To add to your recent discussions on the treatment of records before they reach the consumer, I have an interesting experience to relate.

At a local record store, I was told to go into the back room and ask a certain employee to help me find the record I was looking for. In the back room I was a bit shocked to see a plastic-wrapping machine which was obviously there for the purpose of rewrapping albums that had become unwrapped.

Unfortunately, the sealed plastic doesn't guarantee that the record hasn't been either used or abused.

-Leslie Borean Culver City, Cal.

Recording Blanks

Dear Sir:

I am in possession of a large number of early 1920's or 30's aluminum recording blanks. These are not acetate coated blanks, but raw, plain aluminum.

I would like to use these for recording, obviously not for serious high-fidelity recording, however I am unable to find anyone or any book with information about the recording styli specifications. I have also been unable to find anything as to the composition, size, or shape of the first recording styli that were used for the first so-called instantaneous recordings.

Are there any readers of Audio magazine who can either tell me where to obtain such a cutting stylus or what the parameters are so that I might be able to have one reproduced? I would be most grateful for your aid in solving this problem.

-Michael Stosich, 414 Assembly Drive Bolingbrook, IL 60439

Quality Consciousness

Dear Sir:

A few months back I purchased a copy of the Crystal Clear Records direct to-disc recording San Francisco Ltd. I had many problems with the record and four times brought it back to the store where it was purchased, trying to either get a refund or a new copy of this recording.
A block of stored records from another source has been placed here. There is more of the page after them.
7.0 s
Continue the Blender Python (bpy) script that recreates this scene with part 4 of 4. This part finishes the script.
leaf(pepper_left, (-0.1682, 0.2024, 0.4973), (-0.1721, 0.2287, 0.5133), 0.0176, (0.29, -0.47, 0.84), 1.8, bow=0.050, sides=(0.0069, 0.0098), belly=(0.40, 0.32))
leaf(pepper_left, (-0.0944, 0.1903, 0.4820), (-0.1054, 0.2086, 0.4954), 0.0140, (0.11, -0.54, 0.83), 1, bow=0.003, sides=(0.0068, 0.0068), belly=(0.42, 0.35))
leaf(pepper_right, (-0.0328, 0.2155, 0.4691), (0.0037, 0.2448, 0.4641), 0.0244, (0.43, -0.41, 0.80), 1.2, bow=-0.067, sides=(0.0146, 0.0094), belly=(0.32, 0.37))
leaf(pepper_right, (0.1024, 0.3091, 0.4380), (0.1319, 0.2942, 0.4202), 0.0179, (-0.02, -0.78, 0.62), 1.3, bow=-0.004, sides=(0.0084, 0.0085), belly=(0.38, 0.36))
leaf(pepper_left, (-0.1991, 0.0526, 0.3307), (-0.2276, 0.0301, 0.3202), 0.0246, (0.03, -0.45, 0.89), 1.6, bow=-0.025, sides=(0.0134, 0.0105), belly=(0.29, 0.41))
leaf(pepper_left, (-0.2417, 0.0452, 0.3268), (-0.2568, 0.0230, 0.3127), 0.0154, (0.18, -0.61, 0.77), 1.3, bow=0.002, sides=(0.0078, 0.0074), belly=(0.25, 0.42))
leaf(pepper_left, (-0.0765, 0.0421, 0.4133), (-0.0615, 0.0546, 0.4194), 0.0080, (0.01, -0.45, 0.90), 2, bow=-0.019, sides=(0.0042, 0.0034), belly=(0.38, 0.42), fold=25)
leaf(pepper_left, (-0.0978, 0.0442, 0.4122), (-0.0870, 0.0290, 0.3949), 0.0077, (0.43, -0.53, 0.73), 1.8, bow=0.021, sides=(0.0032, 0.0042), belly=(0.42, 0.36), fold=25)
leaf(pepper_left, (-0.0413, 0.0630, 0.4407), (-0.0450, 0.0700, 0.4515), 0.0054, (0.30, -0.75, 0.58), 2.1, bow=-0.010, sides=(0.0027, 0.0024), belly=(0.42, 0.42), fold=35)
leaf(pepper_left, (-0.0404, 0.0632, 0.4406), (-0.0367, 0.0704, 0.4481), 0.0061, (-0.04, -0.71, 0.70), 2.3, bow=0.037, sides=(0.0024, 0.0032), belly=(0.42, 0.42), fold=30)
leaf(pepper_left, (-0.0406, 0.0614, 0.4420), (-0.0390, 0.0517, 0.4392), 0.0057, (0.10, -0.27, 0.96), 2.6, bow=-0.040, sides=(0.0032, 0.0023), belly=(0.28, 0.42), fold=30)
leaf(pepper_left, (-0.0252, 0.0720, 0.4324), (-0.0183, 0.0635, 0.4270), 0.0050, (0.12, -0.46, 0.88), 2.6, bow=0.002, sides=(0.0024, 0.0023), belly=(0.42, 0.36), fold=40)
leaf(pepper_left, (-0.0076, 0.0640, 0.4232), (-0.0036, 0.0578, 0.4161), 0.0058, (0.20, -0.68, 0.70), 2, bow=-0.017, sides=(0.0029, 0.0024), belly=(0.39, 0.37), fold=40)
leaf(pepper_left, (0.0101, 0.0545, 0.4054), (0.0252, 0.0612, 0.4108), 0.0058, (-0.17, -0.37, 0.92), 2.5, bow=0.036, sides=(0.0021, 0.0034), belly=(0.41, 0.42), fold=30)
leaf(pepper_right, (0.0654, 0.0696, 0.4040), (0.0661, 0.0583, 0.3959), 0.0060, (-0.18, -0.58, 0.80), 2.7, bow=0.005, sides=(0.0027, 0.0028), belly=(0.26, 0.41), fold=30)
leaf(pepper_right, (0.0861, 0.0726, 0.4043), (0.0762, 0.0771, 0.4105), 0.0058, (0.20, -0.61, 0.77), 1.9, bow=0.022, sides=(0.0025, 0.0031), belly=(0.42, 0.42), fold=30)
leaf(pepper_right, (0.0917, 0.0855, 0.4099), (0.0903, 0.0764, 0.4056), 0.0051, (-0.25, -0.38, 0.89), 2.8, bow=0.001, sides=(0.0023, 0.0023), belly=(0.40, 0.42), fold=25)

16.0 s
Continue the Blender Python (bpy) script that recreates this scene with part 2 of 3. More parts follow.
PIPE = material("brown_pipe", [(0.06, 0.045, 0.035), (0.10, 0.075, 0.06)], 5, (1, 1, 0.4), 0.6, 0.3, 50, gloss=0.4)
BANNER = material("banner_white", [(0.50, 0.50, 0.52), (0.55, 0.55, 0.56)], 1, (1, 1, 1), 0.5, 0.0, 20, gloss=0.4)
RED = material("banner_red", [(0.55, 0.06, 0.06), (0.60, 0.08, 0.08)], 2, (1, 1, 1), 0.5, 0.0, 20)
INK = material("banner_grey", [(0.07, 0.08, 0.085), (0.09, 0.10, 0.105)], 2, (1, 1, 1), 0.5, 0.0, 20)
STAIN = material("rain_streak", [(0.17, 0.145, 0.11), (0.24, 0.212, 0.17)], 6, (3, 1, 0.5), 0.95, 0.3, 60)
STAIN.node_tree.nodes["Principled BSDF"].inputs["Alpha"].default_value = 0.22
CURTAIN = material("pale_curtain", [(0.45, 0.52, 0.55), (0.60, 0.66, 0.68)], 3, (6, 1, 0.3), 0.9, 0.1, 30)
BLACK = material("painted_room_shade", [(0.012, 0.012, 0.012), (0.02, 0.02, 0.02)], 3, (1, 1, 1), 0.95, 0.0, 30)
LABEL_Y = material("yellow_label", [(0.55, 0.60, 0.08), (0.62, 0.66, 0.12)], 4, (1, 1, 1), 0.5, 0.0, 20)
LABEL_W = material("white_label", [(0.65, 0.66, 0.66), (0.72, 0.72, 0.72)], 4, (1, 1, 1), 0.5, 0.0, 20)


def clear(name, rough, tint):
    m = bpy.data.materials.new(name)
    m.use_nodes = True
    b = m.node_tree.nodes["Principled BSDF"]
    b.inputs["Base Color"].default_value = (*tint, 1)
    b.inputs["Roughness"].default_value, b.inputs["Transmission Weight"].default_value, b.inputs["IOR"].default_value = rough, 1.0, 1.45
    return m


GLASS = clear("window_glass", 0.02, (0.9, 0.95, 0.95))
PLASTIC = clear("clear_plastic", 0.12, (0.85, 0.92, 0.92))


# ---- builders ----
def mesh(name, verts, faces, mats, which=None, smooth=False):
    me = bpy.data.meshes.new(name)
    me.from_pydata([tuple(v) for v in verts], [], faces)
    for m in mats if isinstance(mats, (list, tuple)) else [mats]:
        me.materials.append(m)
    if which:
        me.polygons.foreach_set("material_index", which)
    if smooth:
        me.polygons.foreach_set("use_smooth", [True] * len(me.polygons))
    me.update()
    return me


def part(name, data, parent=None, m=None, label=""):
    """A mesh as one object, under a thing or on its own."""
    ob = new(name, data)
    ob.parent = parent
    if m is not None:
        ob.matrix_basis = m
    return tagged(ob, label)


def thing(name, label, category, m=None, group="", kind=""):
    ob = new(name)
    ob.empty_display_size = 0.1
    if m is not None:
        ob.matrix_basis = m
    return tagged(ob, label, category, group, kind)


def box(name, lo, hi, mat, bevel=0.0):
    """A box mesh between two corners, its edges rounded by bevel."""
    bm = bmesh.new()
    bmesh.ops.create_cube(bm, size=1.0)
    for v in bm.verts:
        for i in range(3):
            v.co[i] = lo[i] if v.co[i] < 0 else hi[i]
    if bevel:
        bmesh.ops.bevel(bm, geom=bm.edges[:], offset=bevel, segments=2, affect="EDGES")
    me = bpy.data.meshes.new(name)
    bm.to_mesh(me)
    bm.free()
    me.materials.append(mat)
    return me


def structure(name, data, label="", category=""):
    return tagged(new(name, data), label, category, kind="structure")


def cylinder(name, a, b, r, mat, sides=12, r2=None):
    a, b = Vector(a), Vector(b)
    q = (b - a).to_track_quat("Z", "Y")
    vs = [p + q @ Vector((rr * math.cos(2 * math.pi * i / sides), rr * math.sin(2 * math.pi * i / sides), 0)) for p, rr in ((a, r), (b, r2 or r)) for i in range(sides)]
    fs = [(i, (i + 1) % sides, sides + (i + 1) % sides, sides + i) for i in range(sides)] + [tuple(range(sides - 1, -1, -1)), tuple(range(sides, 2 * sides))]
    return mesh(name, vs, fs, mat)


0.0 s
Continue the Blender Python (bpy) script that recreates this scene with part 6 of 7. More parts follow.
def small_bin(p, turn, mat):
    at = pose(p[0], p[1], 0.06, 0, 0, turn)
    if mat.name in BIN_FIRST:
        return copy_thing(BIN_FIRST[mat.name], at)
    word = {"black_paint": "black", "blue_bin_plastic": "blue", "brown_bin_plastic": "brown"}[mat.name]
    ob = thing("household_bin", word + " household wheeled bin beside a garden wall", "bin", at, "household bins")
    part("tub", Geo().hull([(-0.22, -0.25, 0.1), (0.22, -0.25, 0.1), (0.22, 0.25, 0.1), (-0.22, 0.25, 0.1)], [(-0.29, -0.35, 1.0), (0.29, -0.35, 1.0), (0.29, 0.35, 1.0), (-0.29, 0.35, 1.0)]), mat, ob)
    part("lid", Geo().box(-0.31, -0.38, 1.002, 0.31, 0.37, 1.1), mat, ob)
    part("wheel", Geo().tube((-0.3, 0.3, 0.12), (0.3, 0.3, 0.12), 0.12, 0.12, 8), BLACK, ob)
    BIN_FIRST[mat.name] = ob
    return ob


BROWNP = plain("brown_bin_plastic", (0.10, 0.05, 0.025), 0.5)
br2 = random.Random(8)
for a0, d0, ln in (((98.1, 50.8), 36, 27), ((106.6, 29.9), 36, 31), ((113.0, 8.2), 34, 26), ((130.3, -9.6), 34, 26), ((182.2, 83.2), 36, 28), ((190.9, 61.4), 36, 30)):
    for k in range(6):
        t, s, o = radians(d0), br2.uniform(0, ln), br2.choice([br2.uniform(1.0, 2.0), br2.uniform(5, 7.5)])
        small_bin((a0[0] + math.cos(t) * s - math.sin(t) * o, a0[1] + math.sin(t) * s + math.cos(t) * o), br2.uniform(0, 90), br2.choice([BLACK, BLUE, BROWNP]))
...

Getting no satisfaction whatever from the retailer, I finally wrote directly to Crystal Clear Records asking them if there was something they could do to assist me in this matter. Shortly thereafter I received a brand-new copy of the recording in the mail.

This letter is just to let your readers know that there are still some companies around that respond quickly to complaints from purchasers of their products.

Thomas W. Smith, Franklin Square, N.Y.